Data provided |
»»
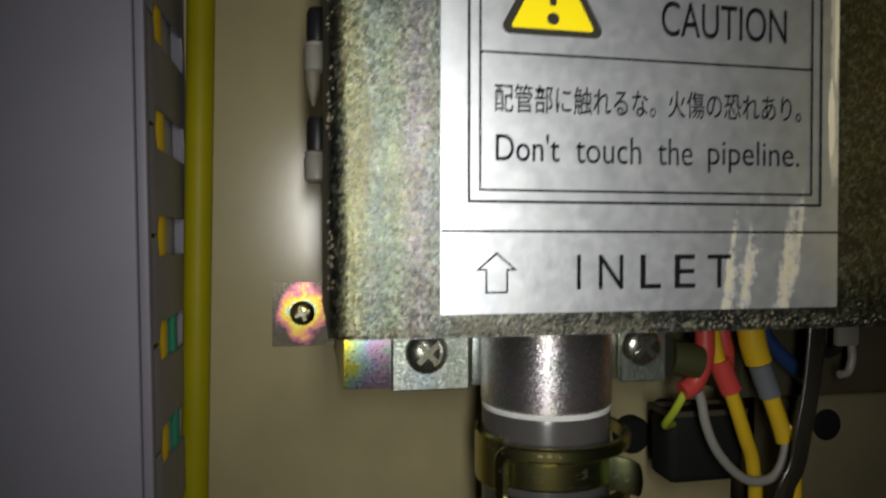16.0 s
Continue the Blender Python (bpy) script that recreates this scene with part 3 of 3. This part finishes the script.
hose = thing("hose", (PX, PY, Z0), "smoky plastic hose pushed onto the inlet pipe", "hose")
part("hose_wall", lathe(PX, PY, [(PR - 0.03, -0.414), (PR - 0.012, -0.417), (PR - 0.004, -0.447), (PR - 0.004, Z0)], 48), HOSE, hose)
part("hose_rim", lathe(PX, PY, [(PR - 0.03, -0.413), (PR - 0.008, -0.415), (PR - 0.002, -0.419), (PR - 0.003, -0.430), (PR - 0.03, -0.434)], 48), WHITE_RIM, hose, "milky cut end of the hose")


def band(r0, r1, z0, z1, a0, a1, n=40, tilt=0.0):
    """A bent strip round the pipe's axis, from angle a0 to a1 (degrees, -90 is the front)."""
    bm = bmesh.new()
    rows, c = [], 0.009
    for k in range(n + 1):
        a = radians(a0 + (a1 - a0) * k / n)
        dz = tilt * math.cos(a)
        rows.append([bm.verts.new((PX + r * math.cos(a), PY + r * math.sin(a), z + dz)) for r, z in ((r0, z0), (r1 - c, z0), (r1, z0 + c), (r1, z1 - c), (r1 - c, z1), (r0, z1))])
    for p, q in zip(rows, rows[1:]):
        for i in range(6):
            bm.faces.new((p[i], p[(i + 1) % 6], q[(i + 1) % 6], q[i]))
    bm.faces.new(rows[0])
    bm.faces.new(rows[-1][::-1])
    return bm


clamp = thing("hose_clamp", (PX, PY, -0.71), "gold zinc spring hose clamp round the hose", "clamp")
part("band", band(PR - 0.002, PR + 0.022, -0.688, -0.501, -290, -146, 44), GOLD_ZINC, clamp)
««
Task statement | Replicate the material above verbatim; images stay out of the copy.

Expected output |
16.0 s
Continue the Blender Python (bpy) script that recreates this scene with part 3 of 3. This part finishes the script.
hose = thing("hose", (PX, PY, Z0), "smoky plastic hose pushed onto the inlet pipe", "hose")
part("hose_wall", lathe(PX, PY, [(PR - 0.03, -0.414), (PR - 0.012, -0.417), (PR - 0.004, -0.447), (PR - 0.004, Z0)], 48), HOSE, hose)
part("hose_rim", lathe(PX, PY, [(PR - 0.03, -0.413), (PR - 0.008, -0.415), (PR - 0.002, -0.419), (PR - 0.003, -0.430), (PR - 0.03, -0.434)], 48), WHITE_RIM, hose, "milky cut end of the hose")


def band(r0, r1, z0, z1, a0, a1, n=40, tilt=0.0):
    """A bent strip round the pipe's axis, from angle a0 to a1 (degrees, -90 is the front)."""
    bm = bmesh.new()
    rows, c = [], 0.009
    for k in range(n + 1):
        a = radians(a0 + (a1 - a0) * k / n)
        dz = tilt * math.cos(a)
        rows.append([bm.verts.new((PX + r * math.cos(a), PY + r * math.sin(a), z + dz)) for r, z in ((r0, z0), (r1 - c, z0), (r1, z0 + c), (r1, z1 - c), (r1 - c, z1), (r0, z1))])
    for p, q in zip(rows, rows[1:]):
        for i in range(6):
            bm.faces.new((p[i], p[(i + 1) % 6], q[(i + 1) % 6], q[i]))
    bm.faces.new(rows[0])
    bm.faces.new(rows[-1][::-1])
    return bm


clamp = thing("hose_clamp", (PX, PY, -0.71), "gold zinc spring hose clamp round the hose", "clamp")
part("band", band(PR - 0.002, PR + 0.022, -0.688, -0.501, -290, -146, 44), GOLD_ZINC, clamp)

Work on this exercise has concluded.